When school was in session things were better, but still frustrating because when there are a class of 20 students there are inevitably going to be some kids who learn slower than I did and we had to go at their pace instead of mine. When school was out though, things were mind-numbingly boring. I loved reading as an adolescent and because my mom worked and my dad slept during the day because he worked at night, the one VERY bright spot in my week was Thursday morning when the bookmobile would come. I loved being able to walk down to the end of the street and checking out enough books to keep me busy until the next week. Unfortunately my mom thought I wasn't responsible enough to keep my own library card (I'm not sure how a kid is supposed to learn how to be responsible if they are never given any responsibilities, but that's a whole other topic), so she would have to leave it for me so that I could check out the books. Since she was often working two jobs, she would sometimes forget. Ugh.... I would have to return the books I had and not be able to get any more. Boredom ensued.

I was also very curious about things. Even today, I love going to factories where you can see how something is made or watching TV shows that delve into the inner working of things like why we call a sandwich a sandwich. Often that curiousity was not fed. I understand my parents were VERY busy working multiple jobs and trying to keep a roof over our heads. Unfortunately, I think I needed more one on one attention to the details of the things around us.

Enter my experience in the grocery store the other night. A mother (probably in her late 20s) was there with her 2 sons (I'm guessing about 7 and 10). While they were shopping, the older boy patiently held out a container of cookies and then asked, "may we get these?" The mother's response? A grunt and a scowl, which apparently the boy understood to mean, "No". Then, while in the produce section, the boy spotted some kiwi. Since this is sort of an exotic fruit to those in the midwest, I'm guessing he probably hadn't seem them before. He simply asked his mom, "What are these?" The mom's response? (Without even glancing in the child's direction!) she gruffly said, "I don't know. Get over here!"

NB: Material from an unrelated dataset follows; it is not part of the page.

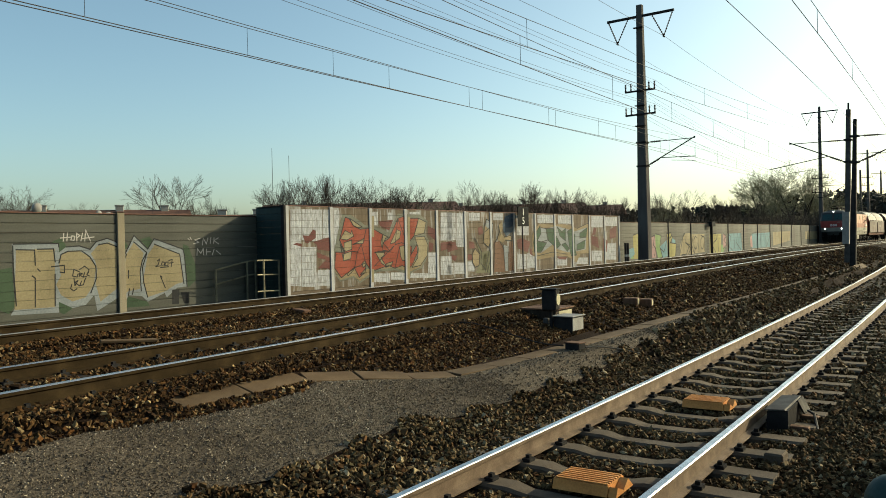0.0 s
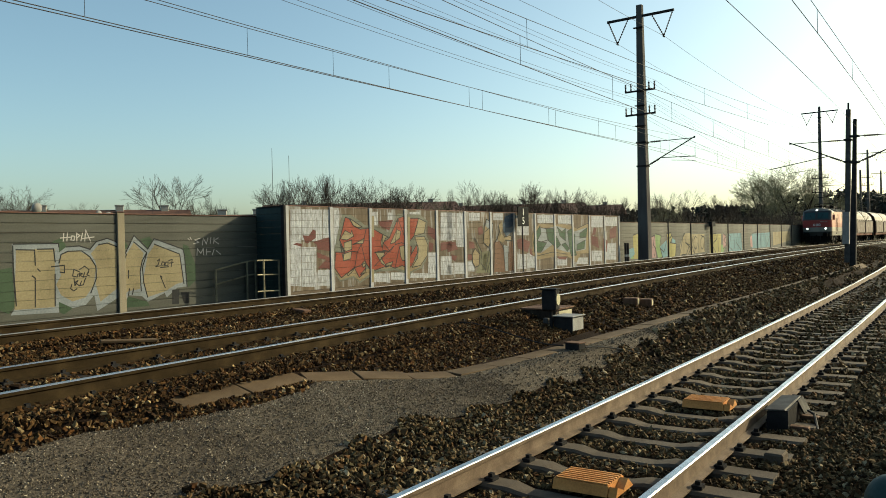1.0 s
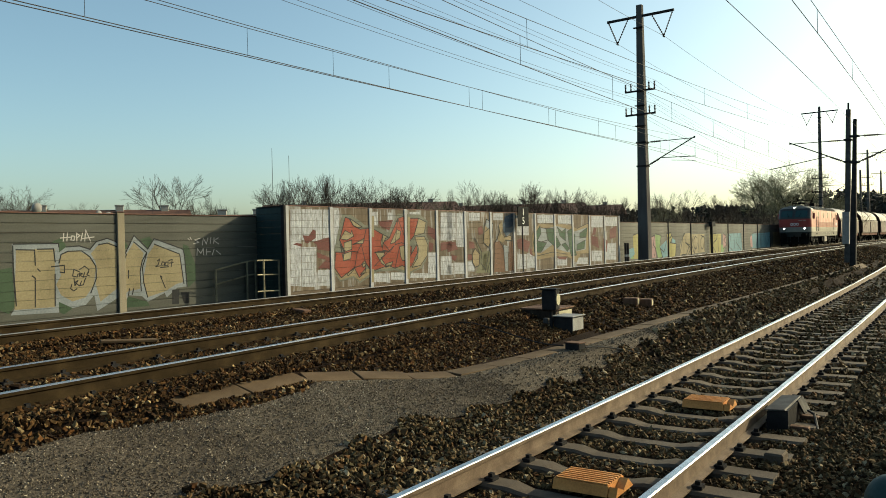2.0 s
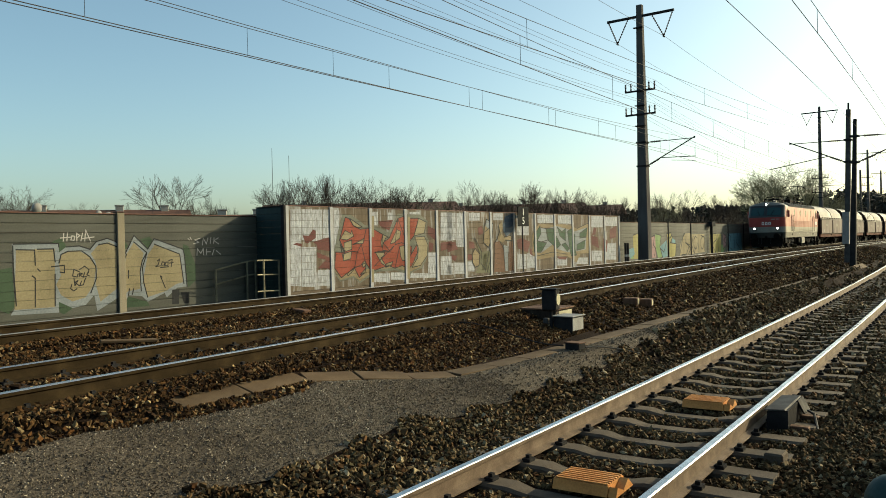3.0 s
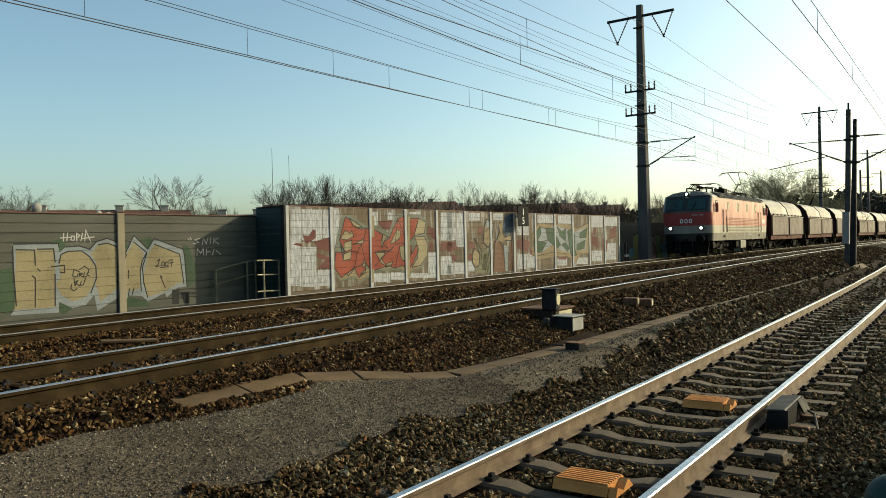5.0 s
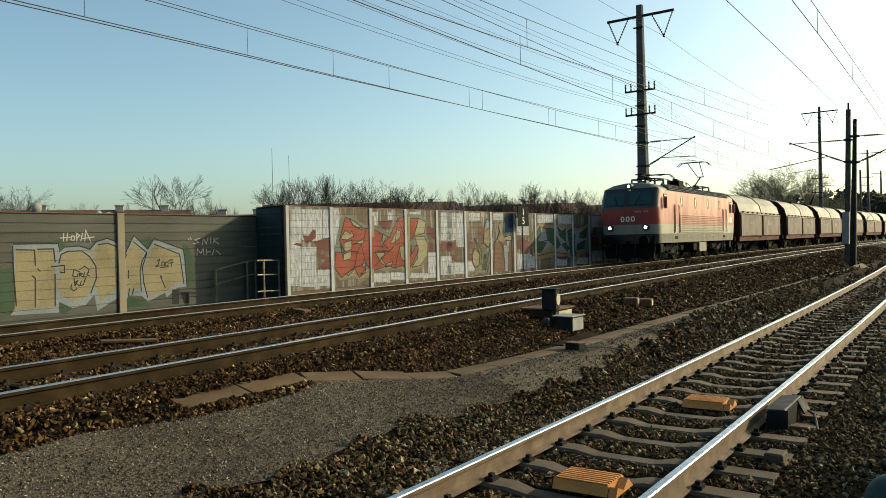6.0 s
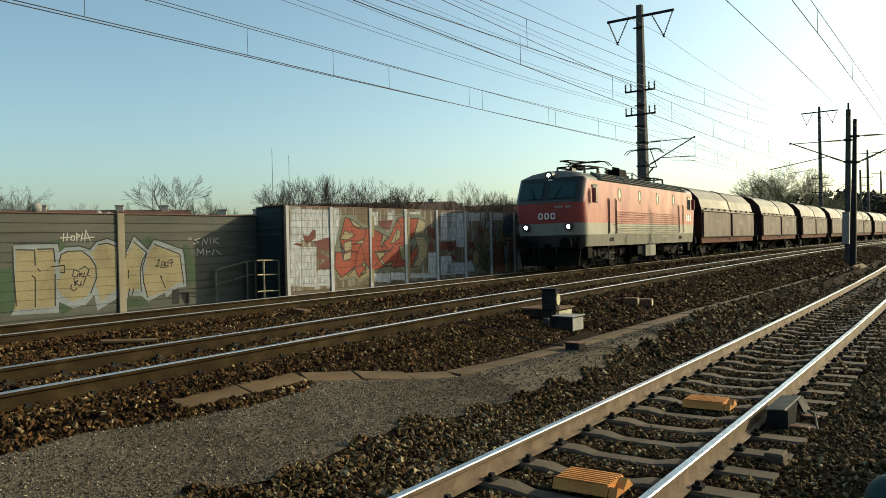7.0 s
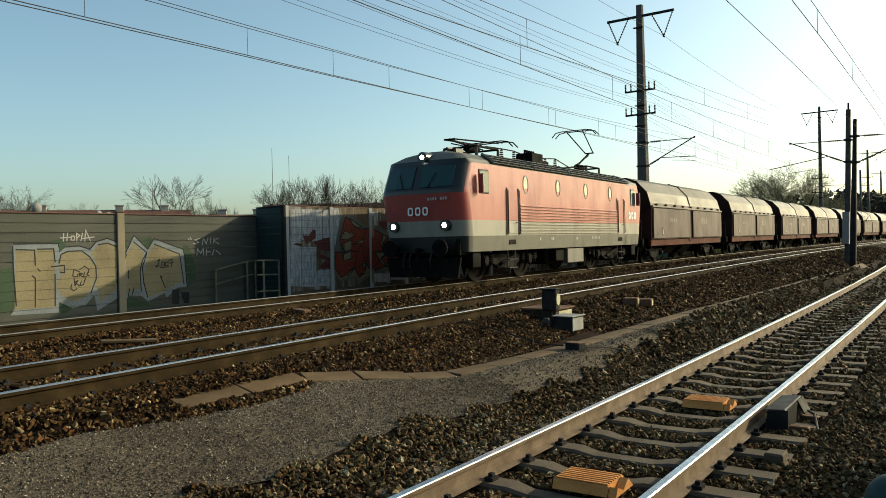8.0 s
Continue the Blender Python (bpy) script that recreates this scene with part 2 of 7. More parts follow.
bm = bmesh.new()
gx = [-400, -200, -100, -50, -25] + [-12 + 0.5 * i for i in range(120)] + [48 + 4 * i for i in range(30)] + [180, 220, 300, 450, 700, 1100, 1800, 3000]
gy = [-2500, -1200, -600, -300, -150, -80, -40, -20, -10, -6] + [-4 + 0.3 * i for i in range(75)] + [19, 21, 24, 30, 40, 60, 100, 180, 300, 600, 1200, 2500]
gv = [[bm.verts.new((x, y, bed_z(x, y) - (0.0 if -3.9 < y < 18 else 0.1) + (0.015 * noise.noise((x * 2, y * 2, 0)) if -4 < y < 18 else 0))) for y in gy] for x in gx]
for i in range(len(gx) - 1):
    for j in range(len(gy) - 1):
        f = bm.faces.new((gv[i][j], gv[i + 1][j], gv[i + 1][j + 1], gv[i][j + 1]))
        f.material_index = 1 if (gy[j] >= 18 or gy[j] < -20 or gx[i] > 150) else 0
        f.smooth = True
tagged(part("ground", bm, [M_BED, M_FIELD]), "very dark brown railway ground under the ballast", "ground", "", "structure")


def path_edges(x):
    """Far and near edge of the gravel footpath at x."""
    far = float(np.interp(x, [3.0, 3.8, 4.6, 5.6, 6.2, 6.6], [5.84, 5.86, 5.68, 5.57, 5.62, 5.78]))
    if x >= 6.6:
        far = min(far, trough_y(x) - 0.17)
    near = float(np.interp(x, [3.9, 5.3, 6.4, 7.7, 8.4, 9.3, 10.5, 11.6, 13.0, 15.5, 17.5], [4.5, 4.42, 4.38, 4.17, 4.03, 3.9, 3.92, 3.9, 3.92, 3.9, 4.1]))
    near += 0.05 * math.sin(x * 2.3) + 0.035 * math.sin(x * 5.1)
    return far, min(far, near)


# fine gravel footpath between the two ballast beds
bm = bmesh.new()
rows = []
for i in range(0, 150):
    x = -8 + 0.2 * i
    far, near = path_edges(x)
    if far - near < 0.04:
        break
    rows.append([bm.verts.new((x, near + (far - near) * k / 10, ground_z(x, near + (far - near) * k / 10) + 0.018 + 0.012 * noise.noise((x * 1.5, k * 0.4, 3)))) for k in range(11)])
for a, b in zip(rows[:-1], rows[1:]):
    for k in range(10):
        bm.faces.new((a[k], b[k], b[k + 1], a[k + 1])).smooth = True
tagged(part("footpath", bm, M_PATH), "grey fine gravel footpath between the tracks", "path", "", "structure")


def stones(name, pts, sizes, mat, label, seed):
    """Loose angular stones: each a jittered block, all in one mesh."""
    rng = np.random.default_rng(seed)
    n = len(pts)
    base = np.array([[-1, -1, -1], [1, -1, -1], [1, 1, -1], [-1, 1, -1], [-1, -1, 1], [1, -1, 1], [1, 1, 1], [-1, 1, 1]], float)
    quad = np.array([[0, 3, 2, 1], [4, 5, 6, 7], [0, 1, 5, 4], [1, 2, 6, 5], [2, 3, 7, 6], [3, 0, 4, 7]])
    v = base[None] * (1 + rng.uniform(-0.72, 0.32, (n, 8, 3)))
    v *= (rng.uniform(0.6, 1.35, (n, 1, 3)) * np.array([1.1, 0.9, 0.7]))
    v *= (np.asarray(sizes) * 0.5)[:, None, None]
    u = rng.normal(size=(n, 4))
    u /= np.linalg.norm(u, axis=1, keepdims=True)
    w, x, y, z = u.T
    r = np.stack([1 - 2 * (y * y + z * z), 2 * (x * y - z * w), 2 * (x * z + y * w), 2 * (x * y + z * w), 1 - 2 * (x * x + z * z), 2 * (y * z - x * w), 2 * (x * z - y * w), 2 * (y * z + x * w), 1 - 2 * (x * x + y * y)], 1).reshape(n, 3, 3)
    v = np.einsum('nij,nkj->nki', r, v) + np.asarray(pts)[:, None, :]
    faces = (quad[None] + 8 * np.arange(n)[:, None, None]).reshape(-1)
    me = bpy.data.meshes.new(name)
    me.vertices.add(8 * n)
    me.vertices.foreach_set("co", v.reshape(-1).astype(np.float32))
    me.loops.add(24 * n)
    me.loops.foreach_set("vertex_index", faces.astype(np.int32))
    me.polygons.add(6 * n)
    me.polygons.foreach_set("loop_start", np.arange(0, 24 * n, 4, dtype=np.int32))
    me.polygons.foreach_set("loop_total", np.full(6 * n, 4, dtype=np.int32))
    me.polygons.foreach_set("use_smooth", np.zeros(6 * n, dtype=bool))
    me.update(calc_edges=True)
    me.materials.append(mat)
    return tagged(new(name, me), label, "ballast", "", "stuff")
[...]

Ok, I understand that we all get tired and frustrated and annoyed with those around us, but my heart went out to this kid. He was polite (a trait I think is sometimes lacking in most kids) and he was truly inquisitive. He had encountered something that was foreign to him and he was curious about it. This seemed like a perfect teaching moment. If the mom knows, she could at least tell him. If she doesn't, maybe we say, "I don't know, but remind me when we get home and we can look it up." I know. I know. I'm living in a fantasy world, but why is that? Shouldn't we WANT kids to seek out knowledge and to grow beyond where we are so that they can make the world a better place? Is it easy? No. Is it time-consuming and labor intensive? Yes! Do we have to actually PAY ATTENTION in order for that to happen? Certainly! Is it worth it in the long run? Most definitely!

Agree? Don't agree? You've got lots of choices at this point. Here are just 2 that I offer. 1) Either agree or fume in silence. 2) Start a conversation about what you think. With me. With your spouse. With your children. Heck, with your mailman. Just get involved and pay attention to what is going on around you.